Written exercise => Pull out each line of the records holding the string "Python".

Entries shown =>
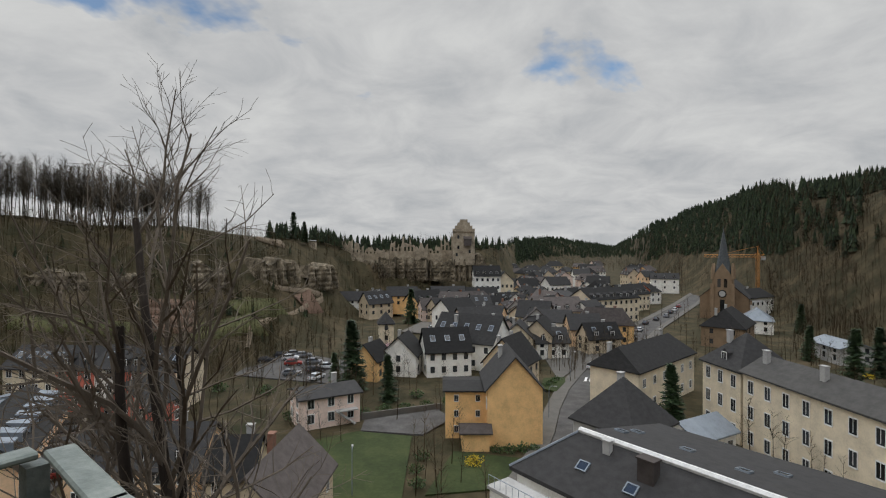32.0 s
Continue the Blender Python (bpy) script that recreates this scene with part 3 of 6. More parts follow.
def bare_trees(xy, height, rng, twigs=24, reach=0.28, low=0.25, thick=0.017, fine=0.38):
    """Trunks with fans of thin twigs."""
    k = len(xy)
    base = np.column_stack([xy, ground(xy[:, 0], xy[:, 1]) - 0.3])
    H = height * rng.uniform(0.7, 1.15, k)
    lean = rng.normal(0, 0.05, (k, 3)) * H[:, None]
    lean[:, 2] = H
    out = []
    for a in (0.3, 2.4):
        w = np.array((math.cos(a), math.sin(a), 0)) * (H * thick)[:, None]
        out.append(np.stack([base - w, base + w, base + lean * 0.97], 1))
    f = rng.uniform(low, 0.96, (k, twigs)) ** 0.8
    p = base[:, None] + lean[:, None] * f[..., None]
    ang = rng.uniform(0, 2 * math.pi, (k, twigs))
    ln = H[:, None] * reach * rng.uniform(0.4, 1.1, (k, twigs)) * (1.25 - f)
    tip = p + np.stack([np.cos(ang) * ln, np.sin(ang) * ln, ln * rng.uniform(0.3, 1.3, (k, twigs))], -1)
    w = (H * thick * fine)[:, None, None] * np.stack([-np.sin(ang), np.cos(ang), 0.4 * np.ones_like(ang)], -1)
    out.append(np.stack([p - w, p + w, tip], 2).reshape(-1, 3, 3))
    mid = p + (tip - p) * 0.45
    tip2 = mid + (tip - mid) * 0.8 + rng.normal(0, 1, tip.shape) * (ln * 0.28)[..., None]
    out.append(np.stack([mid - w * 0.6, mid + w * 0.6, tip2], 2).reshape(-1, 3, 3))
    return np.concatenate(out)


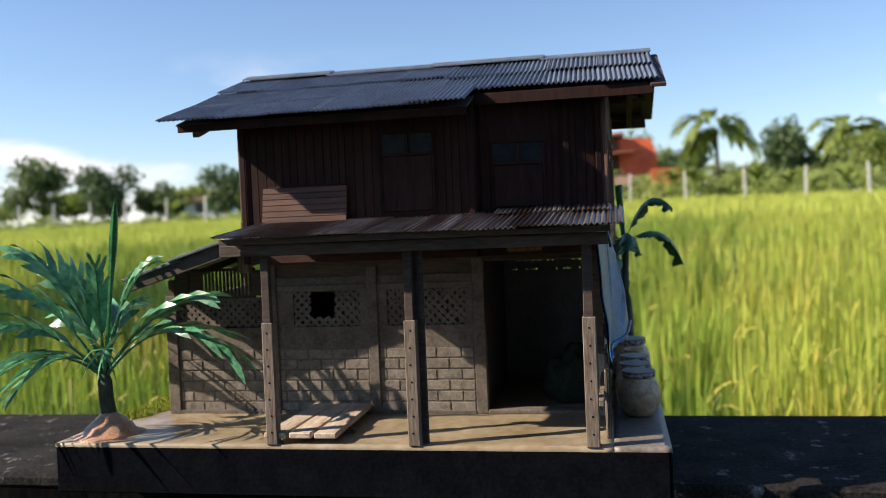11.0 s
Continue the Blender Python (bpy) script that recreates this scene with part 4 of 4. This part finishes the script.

Task answer =>
Continue the Blender Python (bpy) script that recreates this scene with part 3 of 6. More parts follow.
Continue the Blender Python (bpy) script that recreates this scene with part 4 of 4. This part finishes the script.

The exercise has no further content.